SGK’yı, haince ve ahlaksızca hortumlayan insanlar, SGK hastaneleri vasıtasıyla ülkeyi hoyratça soymaya devam ediyorlar. SGKlılara ödenecek maaşlar, bu insanların her gün çaldıkları rakamlar sebebiyle bir türlü düzeltilmiyor.
Ülke, ekonomik kaynakların alçakça peşkeş çekilmesi sebebiyle “Asgari ücret” kıskacında kıvranıyor.
“İnsanların hayatta gördükleri şey, durdukları noktaya bağlıdır” diye çok doğru bir söz vardır. Doğruları görmek için bakış açısını, aklın emrettiği yönde değiştirmek şarttır. Farklı yerleri görebilmek için, yer değiştirmek gerekir elbette ama bazı gerçekler vardır ki onları ne yaparsanız yapın görmezden gelemezsiniz.
Haksızlıklara, hırsızlıklara ses çıkarmayıp başımızı diğer tarafa çevirdiğimizde, bir süre sonra ortaya çıkan yıkıcı sonuçlara katlanmak zorunda kalırız. Bu kolaycılığın bedelini sadece biz değil, torunlarımız, çocuklarımız da öder.
Bireysel tepki, bazen, o kadar önemli ve değerlidir ki, ilerde başımıza gelecek birçok yanlışlığın bir anda önünü alabilir. Kendi doğrularımızı, önemli ya da önemsiz her terslikte, her koşula ve zorluğa rağmen savunmak da çok değerli bir duruştur.
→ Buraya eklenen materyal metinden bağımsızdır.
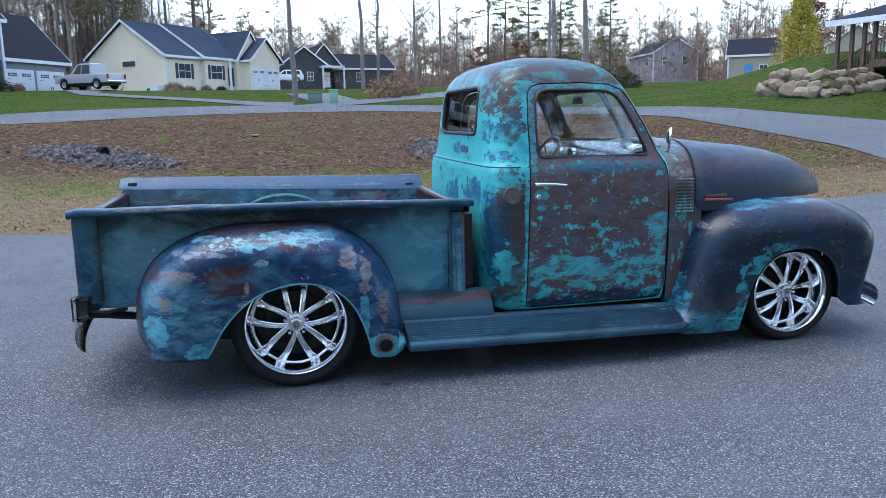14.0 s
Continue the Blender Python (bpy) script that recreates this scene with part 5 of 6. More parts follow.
def dark_ranch():
    h = thing("house", "low charcoal clapboard house with white trim and stepped gables", "house", "houses round the loop", pose(2.0, 112, 6.9, 0, 0, 12))
    gable_block(h, 0, 8.2, 0, 8, -1.5, 2.0, 5.0, "y", dark_siding, black_roof, 0.4)
    gable_block(h, 4.6, 10.5, 1.5, 9, -1.5, 2.2, 5.6, "y", dark_siding, black_roof, 0.4)
    gable_block(h, 9, 18.5, 1.0, 9, -1.5, 2.2, 4.4, "x", dark_siding, black_roof, 0.4)
    part("porch", box(6.4, 9.8, -1.8, 0.2, 2.0, 2.3), white_trim, h, smooth=False)
    for x in (6.5, 9.7):
        part("porch_post", box(x - 0.12, x + 0.12, -1.7, -1.5, -1.2, 2.0), white_trim, h, smooth=False)
    window(h, pose(1.8, 0, 0.2), 0.8, 1.2), window(h, pose(5.0, 0, 0.2), 0.8, 1.2), window(h, pose(13.0, 1.0, 0.2), 0.8, 1.2)
    part("front_door", box(7.0, 8.0, -0.06, 0.0, -0.8, 1.4), white_trim, h, smooth=False)
    return h


dark_ranch()


def far_house(x, y, z, yaw, w, d, eave, ridge, along, wall, roof, label, wins):
    h = thing("house", label, "house", "houses round the loop", pose(x, y, z, 0, 0, yaw))
    gable_block(h, 0, w, 0, d, -2, eave, ridge, along, wall, roof, 0.35)
    corner_boards(h, [(0, 0), (w, 0)], -1, eave - 0.2)
    for wx, wz, ww, wh in wins:
        window(h, pose(wx, 0, wz), ww, wh)
    return h


ph = far_house(62.6, 113.2, 6.2, -6, 7.6, 11, 5.1, 7.4, "y", pale_siding, black_roof, "two-storey pale grey house with its gable end to the road", [(2.0, 3.1, 0.8, 1.3), (5.4, 3.1, 0.8, 1.3)])
for y in (2.6, 6.4):
    window(ph, side_left(0, y, 3.1), 0.8, 1.3)
window(ph, side_left(0, 4.5, 0.4), 0.8, 1.2)
eh = far_house(60.8, 89.2, 5.5, -36, 6.6, 8, 3.4, 5.6, "x", tan_siding, black_roof, "small tan outbuilding with a blue door", [(4.4, 0.9, 0.9, 1.1)])
part("entry_door", box(2.0, 3.1, -0.07, 0.0, 0.0, 2.1), plain("blue_door", (0.06, 0.22, 0.42), 0.5), eh, "blue door", smooth=False)
far_house(64.5, 75.0, 6.4, -40, 6.0, 7, 2.6, 4.6, "y", tan_siding, black_roof, "tan cottage half hidden behind a tree", [])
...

Atatürk’e düşman, örümcek kafalıların bir türlü anlayamadıkları bir olay vardır: Ulu önder Atatürk 1930 yılında Yalova’da, köşkünü tehdit eden bir ağacı kesmemek için köşkü öteye taşımış muhteşem bir liderdir. Bugün kendini lider sanan zavallı cahillerin aksine, O, bir tek ağacın bile ne kadar büyük bir yaşamsal değeri olduğunu bilir. Daha da önemlisi, bir tek ağacı kurtararak doğaya olan saygısının hakkını teslim etmek için, koca yapıyı taşıtmanın ne kadar anlamlı bir duruş olduğunu düşünüp anlamak gerekir.
Ünlü İtalyan yönetmen Federico Fellini “Alçaklığın alışkanlık haline gelmesine izin mi vereceğiz?” diye sormuş, ne doğru bir soru, ben de soruyorum “Alçaklığın alışkanlık haline gelmesine izin verecek miyiz?”